Each line of the listing that contains the word "with" is to be copied.

Material provided:
- - - -

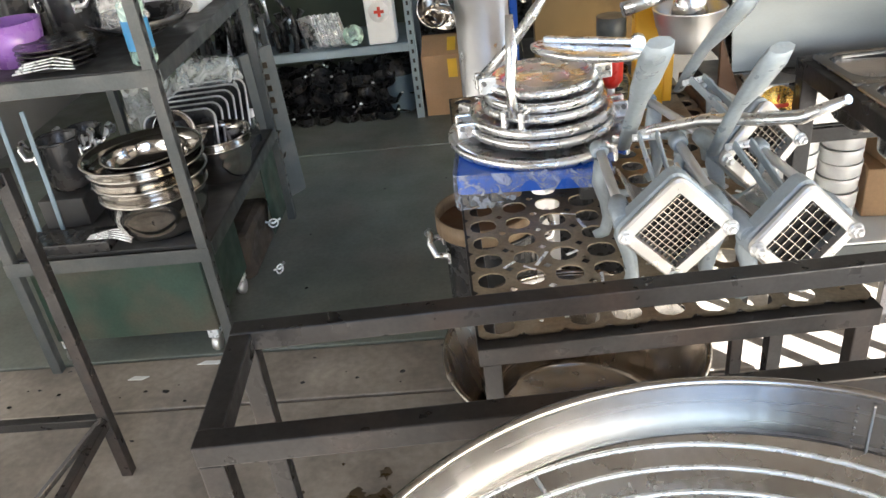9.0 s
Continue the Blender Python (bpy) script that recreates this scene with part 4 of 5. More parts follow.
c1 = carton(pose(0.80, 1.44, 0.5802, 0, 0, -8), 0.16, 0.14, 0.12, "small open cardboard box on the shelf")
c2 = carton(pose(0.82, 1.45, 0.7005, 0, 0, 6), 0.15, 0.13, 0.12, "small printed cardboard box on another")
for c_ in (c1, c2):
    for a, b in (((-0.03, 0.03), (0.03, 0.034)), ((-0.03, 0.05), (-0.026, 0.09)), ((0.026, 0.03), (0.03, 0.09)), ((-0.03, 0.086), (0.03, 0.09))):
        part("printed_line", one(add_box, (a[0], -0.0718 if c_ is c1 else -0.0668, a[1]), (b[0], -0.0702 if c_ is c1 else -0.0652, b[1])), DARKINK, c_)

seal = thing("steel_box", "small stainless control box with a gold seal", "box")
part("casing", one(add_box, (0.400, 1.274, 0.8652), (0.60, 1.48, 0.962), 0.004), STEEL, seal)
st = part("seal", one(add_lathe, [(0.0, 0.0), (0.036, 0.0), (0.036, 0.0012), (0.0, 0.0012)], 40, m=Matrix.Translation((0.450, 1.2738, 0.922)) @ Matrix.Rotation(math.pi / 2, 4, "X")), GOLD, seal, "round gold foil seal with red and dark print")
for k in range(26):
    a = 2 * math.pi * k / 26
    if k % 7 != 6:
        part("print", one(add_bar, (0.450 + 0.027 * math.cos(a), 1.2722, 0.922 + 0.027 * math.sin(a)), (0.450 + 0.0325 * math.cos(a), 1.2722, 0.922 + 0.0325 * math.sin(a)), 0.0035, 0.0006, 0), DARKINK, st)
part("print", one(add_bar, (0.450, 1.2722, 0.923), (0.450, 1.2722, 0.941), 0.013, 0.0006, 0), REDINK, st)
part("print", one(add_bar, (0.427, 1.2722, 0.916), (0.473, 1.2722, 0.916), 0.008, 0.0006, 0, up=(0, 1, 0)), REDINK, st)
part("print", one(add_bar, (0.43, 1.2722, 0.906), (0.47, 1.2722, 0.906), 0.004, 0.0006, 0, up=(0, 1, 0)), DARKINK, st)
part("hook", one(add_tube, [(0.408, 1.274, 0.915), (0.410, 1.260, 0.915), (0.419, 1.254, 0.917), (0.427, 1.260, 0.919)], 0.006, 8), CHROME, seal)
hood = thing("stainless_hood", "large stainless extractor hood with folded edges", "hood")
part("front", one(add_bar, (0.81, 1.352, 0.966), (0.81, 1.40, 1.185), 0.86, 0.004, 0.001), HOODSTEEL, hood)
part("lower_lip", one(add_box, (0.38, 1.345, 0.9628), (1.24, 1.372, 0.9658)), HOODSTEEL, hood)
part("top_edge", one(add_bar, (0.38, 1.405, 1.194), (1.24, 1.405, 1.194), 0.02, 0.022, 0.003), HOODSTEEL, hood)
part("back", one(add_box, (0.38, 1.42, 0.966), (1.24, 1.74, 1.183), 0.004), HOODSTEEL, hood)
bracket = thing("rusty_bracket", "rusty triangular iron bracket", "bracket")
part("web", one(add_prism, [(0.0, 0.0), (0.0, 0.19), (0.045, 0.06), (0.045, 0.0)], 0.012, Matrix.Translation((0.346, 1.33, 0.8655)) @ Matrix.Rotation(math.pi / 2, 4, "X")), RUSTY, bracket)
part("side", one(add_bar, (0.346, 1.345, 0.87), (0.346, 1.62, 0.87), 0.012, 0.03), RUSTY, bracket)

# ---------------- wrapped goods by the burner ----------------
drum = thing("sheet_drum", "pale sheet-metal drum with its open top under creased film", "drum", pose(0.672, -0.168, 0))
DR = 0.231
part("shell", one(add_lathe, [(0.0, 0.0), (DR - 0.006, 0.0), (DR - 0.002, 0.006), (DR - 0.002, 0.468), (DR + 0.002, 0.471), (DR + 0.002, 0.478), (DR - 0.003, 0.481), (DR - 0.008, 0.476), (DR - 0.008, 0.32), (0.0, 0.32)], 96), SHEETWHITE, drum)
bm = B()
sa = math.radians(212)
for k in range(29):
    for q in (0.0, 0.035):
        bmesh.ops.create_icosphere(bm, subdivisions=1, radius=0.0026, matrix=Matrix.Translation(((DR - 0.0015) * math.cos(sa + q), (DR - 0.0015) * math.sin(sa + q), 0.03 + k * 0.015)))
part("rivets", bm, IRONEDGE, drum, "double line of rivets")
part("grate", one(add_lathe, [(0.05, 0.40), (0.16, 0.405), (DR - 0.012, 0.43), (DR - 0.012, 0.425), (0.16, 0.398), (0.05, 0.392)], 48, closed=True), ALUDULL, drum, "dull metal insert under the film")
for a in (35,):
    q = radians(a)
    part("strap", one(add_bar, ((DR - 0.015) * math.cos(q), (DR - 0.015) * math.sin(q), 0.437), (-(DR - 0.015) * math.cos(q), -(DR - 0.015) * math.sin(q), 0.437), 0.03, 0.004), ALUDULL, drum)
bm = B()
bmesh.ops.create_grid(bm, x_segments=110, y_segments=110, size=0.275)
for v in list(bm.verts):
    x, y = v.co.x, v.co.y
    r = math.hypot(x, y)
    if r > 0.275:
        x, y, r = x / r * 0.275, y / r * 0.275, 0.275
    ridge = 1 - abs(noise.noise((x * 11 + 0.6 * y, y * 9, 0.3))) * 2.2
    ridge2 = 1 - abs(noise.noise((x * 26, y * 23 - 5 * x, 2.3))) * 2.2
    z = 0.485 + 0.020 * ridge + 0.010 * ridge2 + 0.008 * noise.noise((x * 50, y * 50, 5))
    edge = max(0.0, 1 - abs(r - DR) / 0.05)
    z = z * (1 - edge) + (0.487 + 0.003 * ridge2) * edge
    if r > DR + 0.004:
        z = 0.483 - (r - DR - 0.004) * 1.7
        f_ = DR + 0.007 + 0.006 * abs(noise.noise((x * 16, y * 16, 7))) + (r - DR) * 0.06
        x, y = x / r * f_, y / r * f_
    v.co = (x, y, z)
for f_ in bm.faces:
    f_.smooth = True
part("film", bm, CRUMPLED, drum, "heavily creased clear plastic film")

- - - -

Problem solution:
Continue the Blender Python (bpy) script that recreates this scene with part 4 of 5. More parts follow.
seal = thing("steel_box", "small stainless control box with a gold seal", "box")
st = part("seal", one(add_lathe, [(0.0, 0.0), (0.036, 0.0), (0.036, 0.0012), (0.0, 0.0012)], 40, m=Matrix.Translation((0.450, 1.2738, 0.922)) @ Matrix.Rotation(math.pi / 2, 4, "X")), GOLD, seal, "round gold foil seal with red and dark print")
hood = thing("stainless_hood", "large stainless extractor hood with folded edges", "hood")
drum = thing("sheet_drum", "pale sheet-metal drum with its open top under creased film", "drum", pose(0.672, -0.168, 0))